Copy out the listing in full, exactly as written, but not its pictures.

╭─ Data block

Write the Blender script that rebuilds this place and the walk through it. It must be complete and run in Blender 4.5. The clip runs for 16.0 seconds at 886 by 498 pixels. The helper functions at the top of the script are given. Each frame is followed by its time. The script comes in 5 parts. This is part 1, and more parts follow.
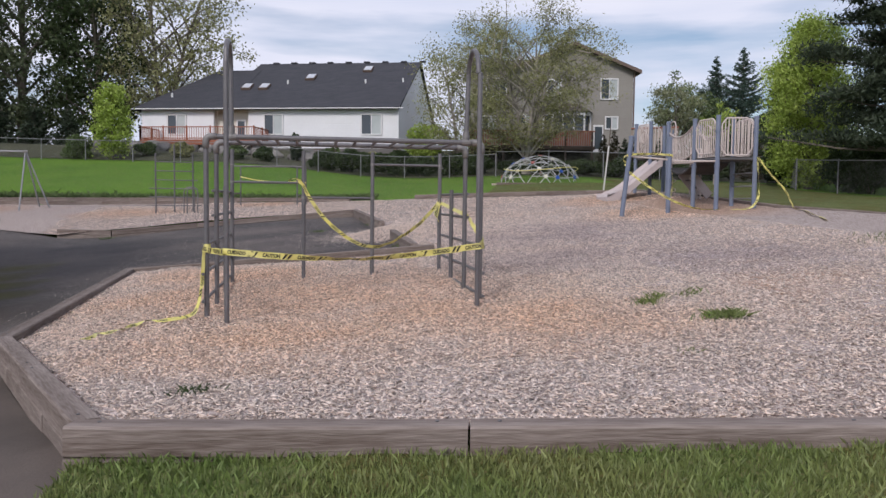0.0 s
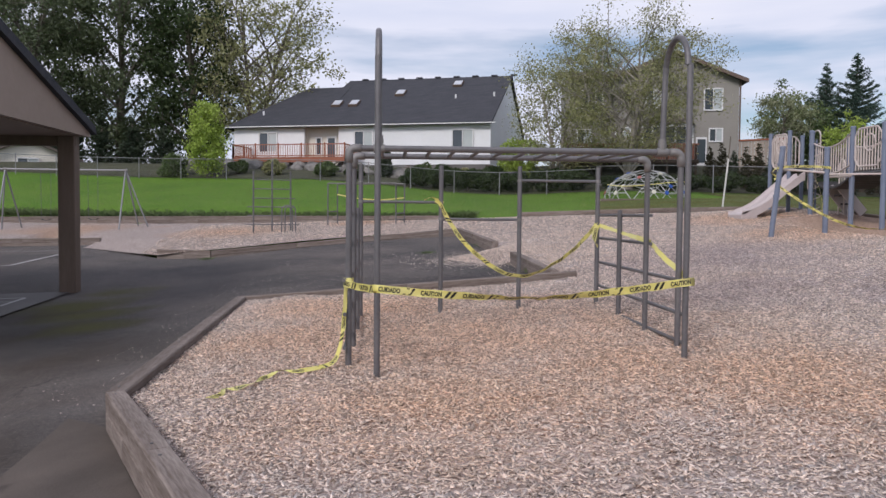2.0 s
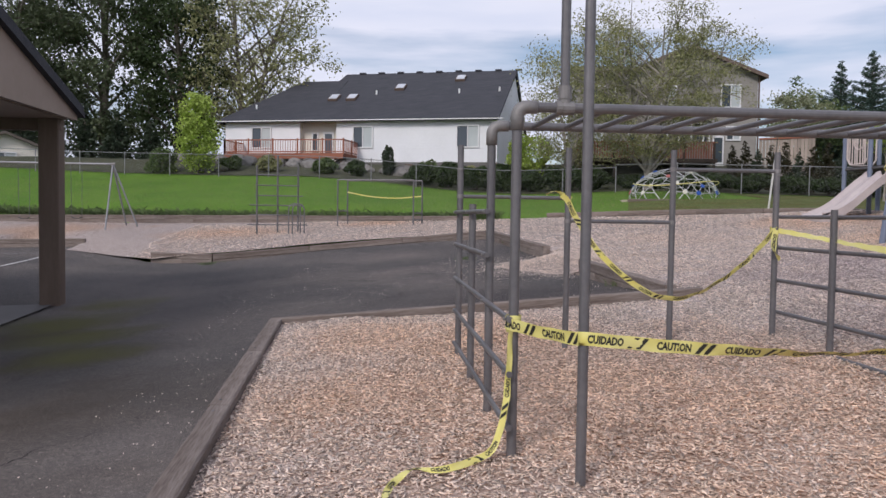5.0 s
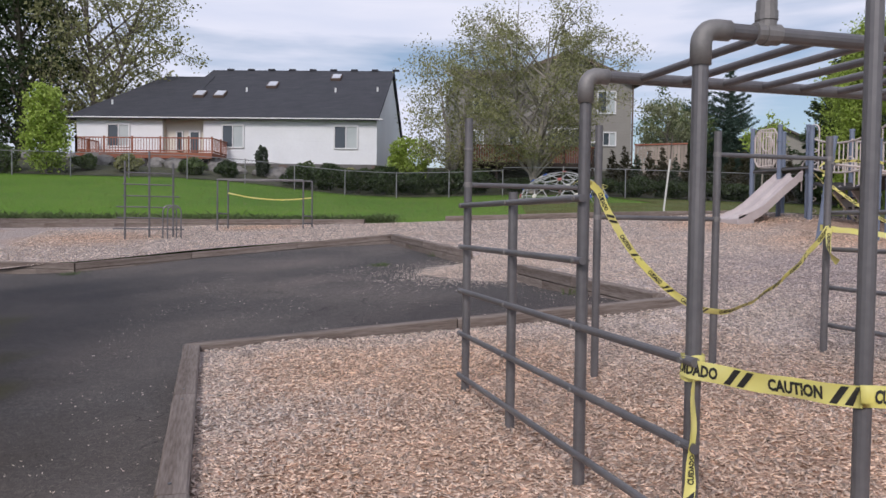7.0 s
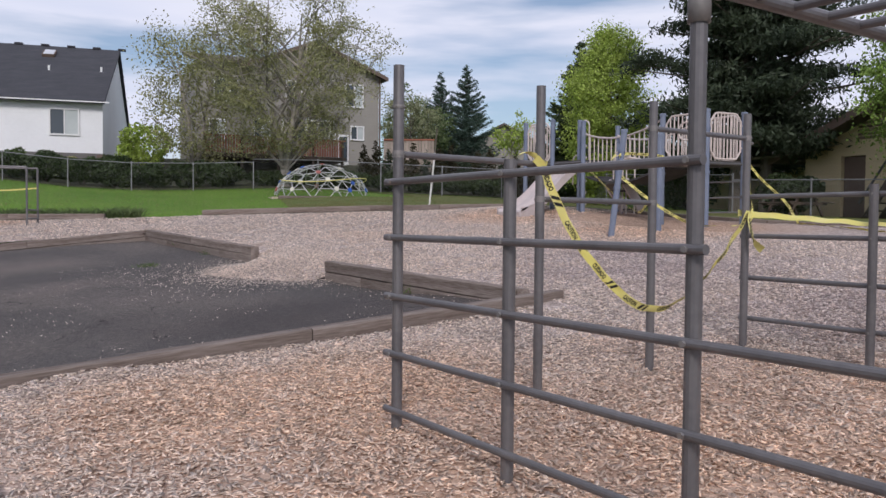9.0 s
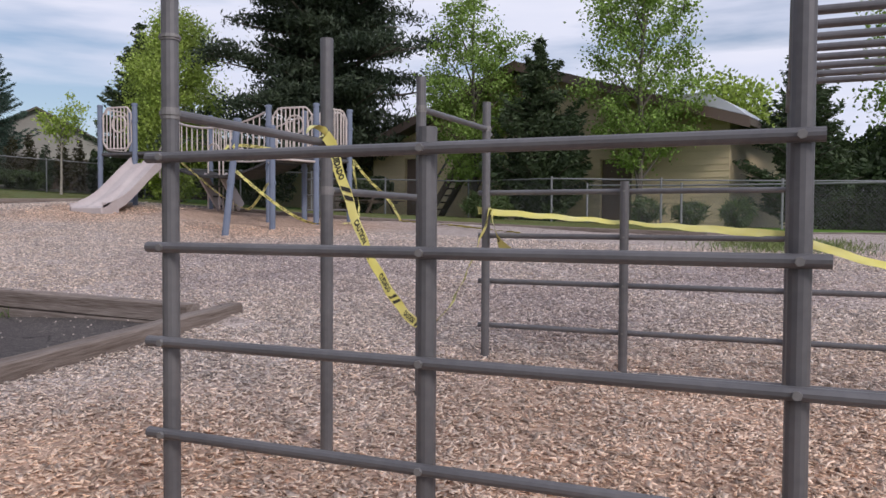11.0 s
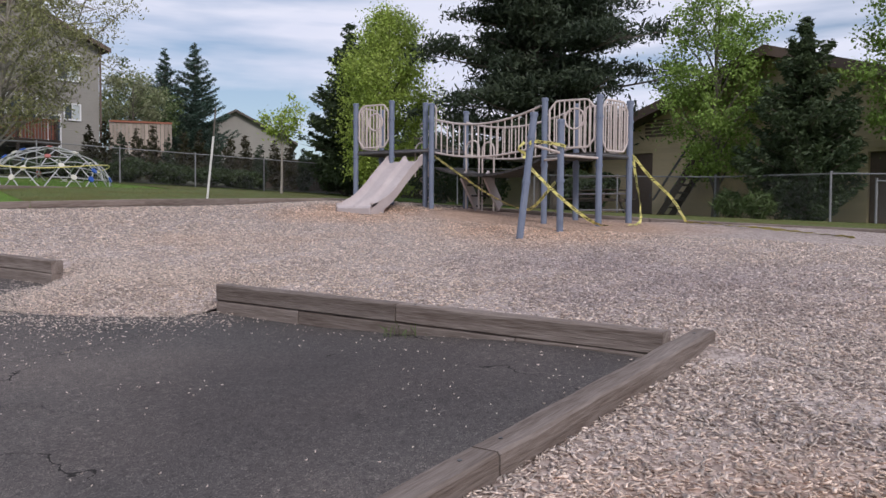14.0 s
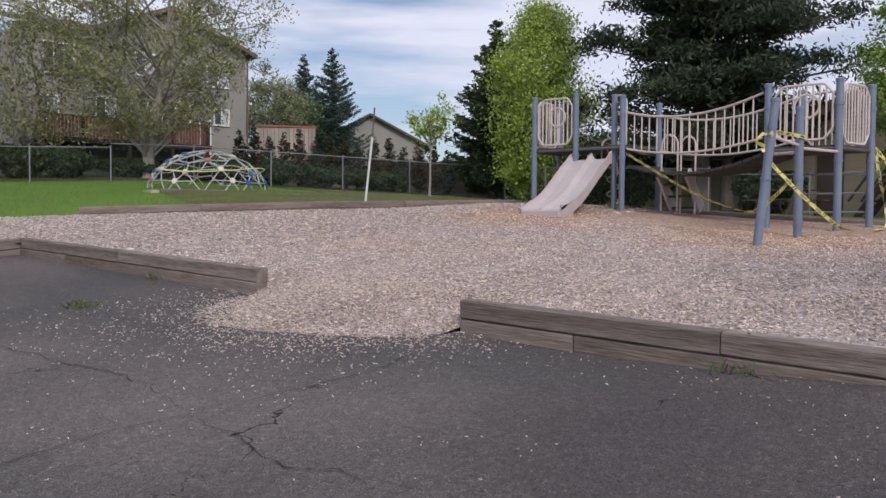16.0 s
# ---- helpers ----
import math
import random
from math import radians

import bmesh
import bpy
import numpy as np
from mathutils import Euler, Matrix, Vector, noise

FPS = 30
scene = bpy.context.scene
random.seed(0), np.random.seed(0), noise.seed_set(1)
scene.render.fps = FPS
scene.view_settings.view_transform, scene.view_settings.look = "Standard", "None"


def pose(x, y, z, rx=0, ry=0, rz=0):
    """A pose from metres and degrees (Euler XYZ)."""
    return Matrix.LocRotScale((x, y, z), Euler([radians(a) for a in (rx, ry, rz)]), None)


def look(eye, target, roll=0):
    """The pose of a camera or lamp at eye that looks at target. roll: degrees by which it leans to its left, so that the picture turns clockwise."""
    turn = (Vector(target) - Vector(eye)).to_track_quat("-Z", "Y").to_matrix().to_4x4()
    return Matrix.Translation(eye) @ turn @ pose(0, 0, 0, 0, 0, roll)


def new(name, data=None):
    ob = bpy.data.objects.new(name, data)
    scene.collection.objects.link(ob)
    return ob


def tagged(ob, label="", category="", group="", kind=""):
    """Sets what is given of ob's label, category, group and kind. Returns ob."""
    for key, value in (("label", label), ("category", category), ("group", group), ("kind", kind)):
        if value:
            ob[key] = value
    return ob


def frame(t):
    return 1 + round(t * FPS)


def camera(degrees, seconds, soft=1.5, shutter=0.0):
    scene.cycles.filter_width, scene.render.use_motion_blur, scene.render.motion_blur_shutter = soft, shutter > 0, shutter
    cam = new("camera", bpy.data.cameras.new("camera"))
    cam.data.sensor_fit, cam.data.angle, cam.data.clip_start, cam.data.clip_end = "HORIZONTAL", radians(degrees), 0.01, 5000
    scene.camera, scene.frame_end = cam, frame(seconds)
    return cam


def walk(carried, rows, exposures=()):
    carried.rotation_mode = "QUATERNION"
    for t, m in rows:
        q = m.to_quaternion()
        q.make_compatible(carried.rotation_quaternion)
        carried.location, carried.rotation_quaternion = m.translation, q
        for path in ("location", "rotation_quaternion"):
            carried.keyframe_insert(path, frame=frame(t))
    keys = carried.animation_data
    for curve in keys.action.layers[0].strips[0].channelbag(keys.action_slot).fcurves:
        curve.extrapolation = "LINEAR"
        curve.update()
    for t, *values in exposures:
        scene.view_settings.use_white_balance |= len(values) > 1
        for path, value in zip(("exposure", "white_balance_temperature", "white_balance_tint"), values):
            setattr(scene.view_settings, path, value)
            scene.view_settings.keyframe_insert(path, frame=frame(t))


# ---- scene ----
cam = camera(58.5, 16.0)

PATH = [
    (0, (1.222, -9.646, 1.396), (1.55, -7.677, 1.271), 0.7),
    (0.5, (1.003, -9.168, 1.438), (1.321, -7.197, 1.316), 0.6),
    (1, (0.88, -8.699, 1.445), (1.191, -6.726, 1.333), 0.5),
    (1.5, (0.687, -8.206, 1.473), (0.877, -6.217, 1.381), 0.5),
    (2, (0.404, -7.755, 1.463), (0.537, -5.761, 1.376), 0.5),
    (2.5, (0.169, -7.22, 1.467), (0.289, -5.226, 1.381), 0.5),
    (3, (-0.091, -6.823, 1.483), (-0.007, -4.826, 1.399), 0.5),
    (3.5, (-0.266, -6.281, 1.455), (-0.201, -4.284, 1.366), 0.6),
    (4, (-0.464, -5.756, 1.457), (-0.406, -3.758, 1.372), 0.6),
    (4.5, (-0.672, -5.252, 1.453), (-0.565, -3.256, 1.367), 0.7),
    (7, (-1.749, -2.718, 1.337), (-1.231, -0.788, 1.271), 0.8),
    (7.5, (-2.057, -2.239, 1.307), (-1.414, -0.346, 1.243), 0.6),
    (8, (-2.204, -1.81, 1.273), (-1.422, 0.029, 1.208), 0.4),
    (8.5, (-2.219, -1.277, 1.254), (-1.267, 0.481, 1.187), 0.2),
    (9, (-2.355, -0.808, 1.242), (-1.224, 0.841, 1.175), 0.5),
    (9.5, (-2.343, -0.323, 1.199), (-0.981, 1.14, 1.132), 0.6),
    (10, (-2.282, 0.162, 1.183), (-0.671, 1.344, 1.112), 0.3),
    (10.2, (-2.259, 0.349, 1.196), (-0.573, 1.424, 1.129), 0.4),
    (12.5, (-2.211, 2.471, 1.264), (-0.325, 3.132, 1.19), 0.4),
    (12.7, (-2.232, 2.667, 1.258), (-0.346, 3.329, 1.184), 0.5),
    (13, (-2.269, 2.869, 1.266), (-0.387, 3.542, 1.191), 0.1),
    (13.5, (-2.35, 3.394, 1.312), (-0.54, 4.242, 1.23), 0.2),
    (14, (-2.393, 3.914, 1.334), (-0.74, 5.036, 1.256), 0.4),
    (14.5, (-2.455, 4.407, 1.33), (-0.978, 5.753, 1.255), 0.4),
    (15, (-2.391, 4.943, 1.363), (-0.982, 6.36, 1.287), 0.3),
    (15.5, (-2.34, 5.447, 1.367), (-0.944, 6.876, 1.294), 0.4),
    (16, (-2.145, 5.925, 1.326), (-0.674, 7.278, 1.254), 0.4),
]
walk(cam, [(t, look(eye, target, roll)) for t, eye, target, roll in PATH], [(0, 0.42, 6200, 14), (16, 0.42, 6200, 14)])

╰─

* _Answer to the exercise_:
Write the Blender script that rebuilds this place and the walk through it. It must be complete and run in Blender 4.5. The clip runs for 16.0 seconds at 886 by 498 pixels. The helper functions at the top of the script are given. Each frame is followed by its time. The script comes in 5 parts. This is part 1, and more parts follow.
0.0 s
2.0 s
5.0 s
7.0 s
9.0 s
11.0 s
14.0 s
16.0 s
# ---- helpers ----
import math
import random
from math import radians

import bmesh
import bpy
import numpy as np
from mathutils import Euler, Matrix, Vector, noise

FPS = 30
scene = bpy.context.scene
random.seed(0), np.random.seed(0), noise.seed_set(1)
scene.render.fps = FPS
scene.view_settings.view_transform, scene.view_settings.look = "Standard", "None"


def pose(x, y, z, rx=0, ry=0, rz=0):
    """A pose from metres and degrees (Euler XYZ)."""
    return Matrix.LocRotScale((x, y, z), Euler([radians(a) for a in (rx, ry, rz)]), None)


def look(eye, target, roll=0):
    """The pose of a camera or lamp at eye that looks at target. roll: degrees by which it leans to its left, so that the picture turns clockwise."""
    turn = (Vector(target) - Vector(eye)).to_track_quat("-Z", "Y").to_matrix().to_4x4()
    return Matrix.Translation(eye) @ turn @ pose(0, 0, 0, 0, 0, roll)


def new(name, data=None):
    ob = bpy.data.objects.new(name, data)
    scene.collection.objects.link(ob)
    return ob


def tagged(ob, label="", category="", group="", kind=""):
    """Sets what is given of ob's label, category, group and kind. Returns ob."""
    for key, value in (("label", label), ("category", category), ("group", group), ("kind", kind)):
        if value:
            ob[key] = value
    return ob


def frame(t):
    return 1 + round(t * FPS)


def camera(degrees, seconds, soft=1.5, shutter=0.0):
    scene.cycles.filter_width, scene.render.use_motion_blur, scene.render.motion_blur_shutter = soft, shutter > 0, shutter
    cam = new("camera", bpy.data.cameras.new("camera"))
    cam.data.sensor_fit, cam.data.angle, cam.data.clip_start, cam.data.clip_end = "HORIZONTAL", radians(degrees), 0.01, 5000
    scene.camera, scene.frame_end = cam, frame(seconds)
    return cam


def walk(carried, rows, exposures=()):
    carried.rotation_mode = "QUATERNION"
    for t, m in rows:
        q = m.to_quaternion()
        q.make_compatible(carried.rotation_quaternion)
        carried.location, carried.rotation_quaternion = m.translation, q
        for path in ("location", "rotation_quaternion"):
            carried.keyframe_insert(path, frame=frame(t))
    keys = carried.animation_data
    for curve in keys.action.layers[0].strips[0].channelbag(keys.action_slot).fcurves:
        curve.extrapolation = "LINEAR"
        curve.update()
    for t, *values in exposures:
        scene.view_settings.use_white_balance |= len(values) > 1
        for path, value in zip(("exposure", "white_balance_temperature", "white_balance_tint"), values):
            setattr(scene.view_settings, path, value)
            scene.view_settings.keyframe_insert(path, frame=frame(t))


# ---- scene ----
cam = camera(58.5, 16.0)

PATH = [
    (0, (1.222, -9.646, 1.396), (1.55, -7.677, 1.271), 0.7),
    (0.5, (1.003, -9.168, 1.438), (1.321, -7.197, 1.316), 0.6),
    (1, (0.88, -8.699, 1.445), (1.191, -6.726, 1.333), 0.5),
    (1.5, (0.687, -8.206, 1.473), (0.877, -6.217, 1.381), 0.5),
    (2, (0.404, -7.755, 1.463), (0.537, -5.761, 1.376), 0.5),
    (2.5, (0.169, -7.22, 1.467), (0.289, -5.226, 1.381), 0.5),
    (3, (-0.091, -6.823, 1.483), (-0.007, -4.826, 1.399), 0.5),
    (3.5, (-0.266, -6.281, 1.455), (-0.201, -4.284, 1.366), 0.6),
    (4, (-0.464, -5.756, 1.457), (-0.406, -3.758, 1.372), 0.6),
    (4.5, (-0.672, -5.252, 1.453), (-0.565, -3.256, 1.367), 0.7),
    (7, (-1.749, -2.718, 1.337), (-1.231, -0.788, 1.271), 0.8),
    (7.5, (-2.057, -2.239, 1.307), (-1.414, -0.346, 1.243), 0.6),
    (8, (-2.204, -1.81, 1.273), (-1.422, 0.029, 1.208), 0.4),
    (8.5, (-2.219, -1.277, 1.254), (-1.267, 0.481, 1.187), 0.2),
    (9, (-2.355, -0.808, 1.242), (-1.224, 0.841, 1.175), 0.5),
    (9.5, (-2.343, -0.323, 1.199), (-0.981, 1.14, 1.132), 0.6),
    (10, (-2.282, 0.162, 1.183), (-0.671, 1.344, 1.112), 0.3),
    (10.2, (-2.259, 0.349, 1.196), (-0.573, 1.424, 1.129), 0.4),
    (12.5, (-2.211, 2.471, 1.264), (-0.325, 3.132, 1.19), 0.4),
    (12.7, (-2.232, 2.667, 1.258), (-0.346, 3.329, 1.184), 0.5),
    (13, (-2.269, 2.869, 1.266), (-0.387, 3.542, 1.191), 0.1),
    (13.5, (-2.35, 3.394, 1.312), (-0.54, 4.242, 1.23), 0.2),
    (14, (-2.393, 3.914, 1.334), (-0.74, 5.036, 1.256), 0.4),
    (14.5, (-2.455, 4.407, 1.33), (-0.978, 5.753, 1.255), 0.4),
    (15, (-2.391, 4.943, 1.363), (-0.982, 6.36, 1.287), 0.3),
    (15.5, (-2.34, 5.447, 1.367), (-0.944, 6.876, 1.294), 0.4),
    (16, (-2.145, 5.925, 1.326), (-0.674, 7.278, 1.254), 0.4),
]
walk(cam, [(t, look(eye, target, roll)) for t, eye, target, roll in PATH], [(0, 0.42, 6200, 14), (16, 0.42, 6200, 14)])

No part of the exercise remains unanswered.